Existem casos em que ficamos na dúvida se é uma alteração ou apenas um achado normal, como hipersinal adjacente à fise em crianças, onde ajuda muito a análise em conjunto da articulação contralateral.
3. Depois de arrumar o exame conferir os dados
Conferir nome, sexo e idade nos permite ter certeza de que foi feito o paciente correto.
Conferir data, pedido médico e questionário nos permite ter certeza de que aquele é o exame correto. Porque podemos abrir um exame anterior daquele paciente em vez do atual, ter sido feito o exame do lado errado, ou o exame que foi feito não é o mais adequado pela indicação – isso acontece muito em exames de escápula e peitoral, por exemplo, que muitas vezes são cadastrados como ombro e é feito apenas exame do ombro.
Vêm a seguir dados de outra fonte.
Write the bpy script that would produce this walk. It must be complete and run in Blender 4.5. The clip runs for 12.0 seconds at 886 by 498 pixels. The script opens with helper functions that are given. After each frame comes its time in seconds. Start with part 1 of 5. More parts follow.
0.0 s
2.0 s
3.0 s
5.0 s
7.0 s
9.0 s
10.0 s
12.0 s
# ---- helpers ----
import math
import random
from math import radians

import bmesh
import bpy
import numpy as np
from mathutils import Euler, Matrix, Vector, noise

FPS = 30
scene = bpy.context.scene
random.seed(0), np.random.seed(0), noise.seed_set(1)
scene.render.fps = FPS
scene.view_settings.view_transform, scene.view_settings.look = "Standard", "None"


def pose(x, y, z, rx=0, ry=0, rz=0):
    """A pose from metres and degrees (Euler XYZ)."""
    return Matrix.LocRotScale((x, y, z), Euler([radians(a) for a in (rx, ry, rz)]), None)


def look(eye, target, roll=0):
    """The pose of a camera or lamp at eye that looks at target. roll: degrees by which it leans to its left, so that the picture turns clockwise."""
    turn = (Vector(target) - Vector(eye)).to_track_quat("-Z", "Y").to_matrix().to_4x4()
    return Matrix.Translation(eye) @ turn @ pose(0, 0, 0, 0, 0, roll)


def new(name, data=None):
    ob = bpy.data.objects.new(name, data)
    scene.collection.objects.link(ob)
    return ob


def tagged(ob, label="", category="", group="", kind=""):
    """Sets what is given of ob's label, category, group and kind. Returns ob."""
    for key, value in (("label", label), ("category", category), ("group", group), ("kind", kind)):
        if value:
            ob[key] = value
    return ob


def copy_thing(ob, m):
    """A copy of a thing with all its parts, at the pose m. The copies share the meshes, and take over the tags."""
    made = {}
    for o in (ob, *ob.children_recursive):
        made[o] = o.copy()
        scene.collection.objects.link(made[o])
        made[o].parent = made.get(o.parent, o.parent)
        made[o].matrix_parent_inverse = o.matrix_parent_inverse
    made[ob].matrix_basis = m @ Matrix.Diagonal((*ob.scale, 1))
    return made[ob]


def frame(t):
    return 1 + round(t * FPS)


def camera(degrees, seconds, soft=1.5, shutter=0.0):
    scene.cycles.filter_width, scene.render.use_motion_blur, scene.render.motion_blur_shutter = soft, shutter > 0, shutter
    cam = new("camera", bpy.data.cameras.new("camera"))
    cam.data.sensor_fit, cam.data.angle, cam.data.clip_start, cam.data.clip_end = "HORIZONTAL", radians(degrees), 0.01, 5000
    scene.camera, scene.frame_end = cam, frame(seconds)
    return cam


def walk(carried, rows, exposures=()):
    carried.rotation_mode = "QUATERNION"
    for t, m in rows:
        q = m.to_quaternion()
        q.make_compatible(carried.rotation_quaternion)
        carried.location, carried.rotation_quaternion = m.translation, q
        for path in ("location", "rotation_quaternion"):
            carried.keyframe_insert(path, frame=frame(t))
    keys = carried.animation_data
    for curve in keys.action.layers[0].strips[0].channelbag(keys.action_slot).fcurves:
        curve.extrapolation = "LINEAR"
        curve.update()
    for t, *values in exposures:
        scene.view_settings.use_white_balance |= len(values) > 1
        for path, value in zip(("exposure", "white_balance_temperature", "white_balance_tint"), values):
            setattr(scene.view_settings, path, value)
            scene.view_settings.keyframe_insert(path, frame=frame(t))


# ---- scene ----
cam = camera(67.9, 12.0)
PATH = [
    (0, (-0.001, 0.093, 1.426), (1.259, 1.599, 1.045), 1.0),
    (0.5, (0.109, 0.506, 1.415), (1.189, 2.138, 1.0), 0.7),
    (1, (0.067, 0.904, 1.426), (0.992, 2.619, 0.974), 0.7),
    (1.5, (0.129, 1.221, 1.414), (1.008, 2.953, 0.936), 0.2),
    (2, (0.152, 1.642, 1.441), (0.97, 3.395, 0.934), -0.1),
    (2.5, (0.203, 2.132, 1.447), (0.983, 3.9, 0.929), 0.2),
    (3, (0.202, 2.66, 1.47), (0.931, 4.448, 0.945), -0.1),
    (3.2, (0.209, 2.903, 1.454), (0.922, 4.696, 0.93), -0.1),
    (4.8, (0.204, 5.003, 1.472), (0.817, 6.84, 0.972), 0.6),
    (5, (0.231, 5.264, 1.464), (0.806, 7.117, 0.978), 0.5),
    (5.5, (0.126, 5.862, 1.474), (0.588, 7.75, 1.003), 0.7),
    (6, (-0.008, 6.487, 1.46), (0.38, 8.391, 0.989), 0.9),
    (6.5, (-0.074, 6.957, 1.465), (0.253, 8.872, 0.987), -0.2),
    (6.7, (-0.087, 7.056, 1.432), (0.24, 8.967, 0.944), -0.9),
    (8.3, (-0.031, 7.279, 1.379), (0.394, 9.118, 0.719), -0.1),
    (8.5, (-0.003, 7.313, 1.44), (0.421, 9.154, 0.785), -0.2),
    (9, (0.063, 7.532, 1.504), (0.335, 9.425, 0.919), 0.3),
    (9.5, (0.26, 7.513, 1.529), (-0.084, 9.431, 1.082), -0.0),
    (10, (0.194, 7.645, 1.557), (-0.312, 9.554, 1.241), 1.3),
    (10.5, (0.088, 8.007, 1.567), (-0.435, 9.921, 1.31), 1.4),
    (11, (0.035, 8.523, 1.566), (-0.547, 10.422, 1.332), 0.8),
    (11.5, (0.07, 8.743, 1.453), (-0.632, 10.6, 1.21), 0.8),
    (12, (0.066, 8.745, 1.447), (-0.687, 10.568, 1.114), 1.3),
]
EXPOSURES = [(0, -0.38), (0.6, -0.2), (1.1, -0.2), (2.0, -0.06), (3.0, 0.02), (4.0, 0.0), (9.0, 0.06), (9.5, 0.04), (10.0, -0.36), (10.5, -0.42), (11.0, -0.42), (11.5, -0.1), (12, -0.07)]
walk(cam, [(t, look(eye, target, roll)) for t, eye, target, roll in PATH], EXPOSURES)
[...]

Conferir o nome e especialidade do médico solicitante ajuda a conhecermos melhor quem encaminha os exames, estreitando o contato e o compartilhamento de informações sobre o caso, como ajuda naqueles casos duvidosos, em que a confiança na indicação e resultados do exame físico podem auxiliar na valorização ou não de um achado.
4. Conferir a qualidade técnica dos exames
Vivemos uma época em que o radiologista se colocou na posição de laudar qualquer exame a todo custo. Mas, as imagens são a matéria prima do nosso trabalho, e é impossível ter um resultado final de qualidade se a matéria prima não é boa.
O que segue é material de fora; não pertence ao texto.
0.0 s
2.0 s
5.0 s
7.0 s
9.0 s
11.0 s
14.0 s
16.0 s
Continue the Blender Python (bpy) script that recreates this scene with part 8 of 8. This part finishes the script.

5. Verificar se o paciente tem exame anterior
É fundamental ver se o paciente tem exame anterior, que não inclui apenas o mesmo exame de agora. Não é porque estou laudando uma RM do quadril que devo buscar só por RM de quadril prévia. RM da bacia, RM da pelve, tomografia do abdome, ultrassonografia, cintilografia, PET, qualquer exame que inclua aquela região anatômica pode ter alguma informação útil. Além de podermos avaliar se houve melhora ou piora evolutiva, ajuda a não deixarmos passar achados pré-existentes já descritos que agora podem ser mais sutis e a termos acesso a mais informações.
6. Sempre começar a avaliação pelo lado direito
Para reduzir o risco de troca, eu sempre começo analisando primeiro o lado direito e depois o esquerdo. Da mesma forma, na clínica os técnicos são orientados a sempre começar o exame pelo lado direito. Vimos que essa prática reduziu bastante a troca de lado, tanto na identificação dos exames, como nos títulos dos laudos. Uma exceção seria aquele caso onde o paciente é muito mais sintomático no lado esquerdo, e não sabe se vai conseguir fazer os dois exames, por dor ou claustrofobia. Nesse caso, começamos pelo esquerdo para garantir que seja feito o exame mais importante.
7. Sempre começar a avaliação por um determinado compartimento
Outro hábito que adquiri é começar sempre por um compartimento específico em cada articulação. Por exemplo, no joelho eu descrevo sempre primeiro o compartimento medial e depois o lateral, independente de qual deles está alterado. As vantagens foram:
Reduziu muito a troca de medial por lateral, principalmente nas lesões meniscais.
O hábito de descrever primeiro onde está a alteração, deixando o normal para depois, pode induzir a negligenciarmos alterações mais sutis no outro compartimento, já assumindo de antemão que ele está normal. Um exemplo comum é o paciente com rotura do ligamento cruzado anterior que tem uma rotura bem evidente no menisco lateral e o menisco medial acaba ficando em segundo plano como “o menisco normal”, que pode ter uma alteração mais sutil, como uma “ramp lesion”, que acaba não sendo descrita.
“O cotidiano nos mostra mais sobre nós do que qualquer evento extraordinário”. Geones Oliveira.